### Material
···

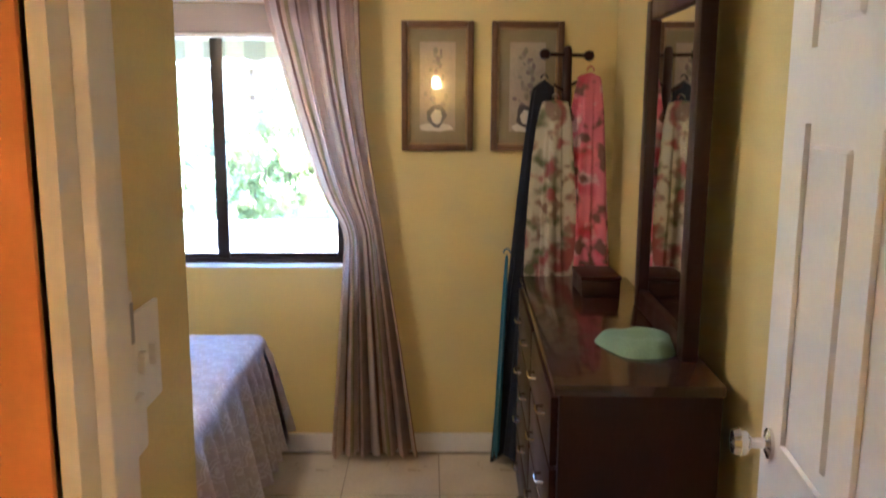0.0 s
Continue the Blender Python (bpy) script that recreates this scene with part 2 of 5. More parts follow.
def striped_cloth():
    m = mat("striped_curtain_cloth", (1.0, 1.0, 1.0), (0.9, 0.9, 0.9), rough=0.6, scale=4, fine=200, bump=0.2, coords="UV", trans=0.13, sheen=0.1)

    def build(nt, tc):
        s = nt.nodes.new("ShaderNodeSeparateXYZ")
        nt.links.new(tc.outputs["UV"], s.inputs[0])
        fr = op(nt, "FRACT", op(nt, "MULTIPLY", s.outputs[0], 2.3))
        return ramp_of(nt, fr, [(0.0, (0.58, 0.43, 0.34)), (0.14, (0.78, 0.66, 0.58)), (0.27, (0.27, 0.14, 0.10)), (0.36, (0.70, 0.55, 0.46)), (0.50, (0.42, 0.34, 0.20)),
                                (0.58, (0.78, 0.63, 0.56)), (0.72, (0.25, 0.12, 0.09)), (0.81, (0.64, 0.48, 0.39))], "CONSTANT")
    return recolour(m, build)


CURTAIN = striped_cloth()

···

### Given task
Transcribe all of the material exactly, leaving out whatever pictures it contains.

### Task output
0.0 s
Continue the Blender Python (bpy) script that recreates this scene with part 2 of 5. More parts follow.
def striped_cloth():
    m = mat("striped_curtain_cloth", (1.0, 1.0, 1.0), (0.9, 0.9, 0.9), rough=0.6, scale=4, fine=200, bump=0.2, coords="UV", trans=0.13, sheen=0.1)

    def build(nt, tc):
        s = nt.nodes.new("ShaderNodeSeparateXYZ")
        nt.links.new(tc.outputs["UV"], s.inputs[0])
        fr = op(nt, "FRACT", op(nt, "MULTIPLY", s.outputs[0], 2.3))
        return ramp_of(nt, fr, [(0.0, (0.58, 0.43, 0.34)), (0.14, (0.78, 0.66, 0.58)), (0.27, (0.27, 0.14, 0.10)), (0.36, (0.70, 0.55, 0.46)), (0.50, (0.42, 0.34, 0.20)),
                                (0.58, (0.78, 0.63, 0.56)), (0.72, (0.25, 0.12, 0.09)), (0.81, (0.64, 0.48, 0.39))], "CONSTANT")
    return recolour(m, build)


CURTAIN = striped_cloth()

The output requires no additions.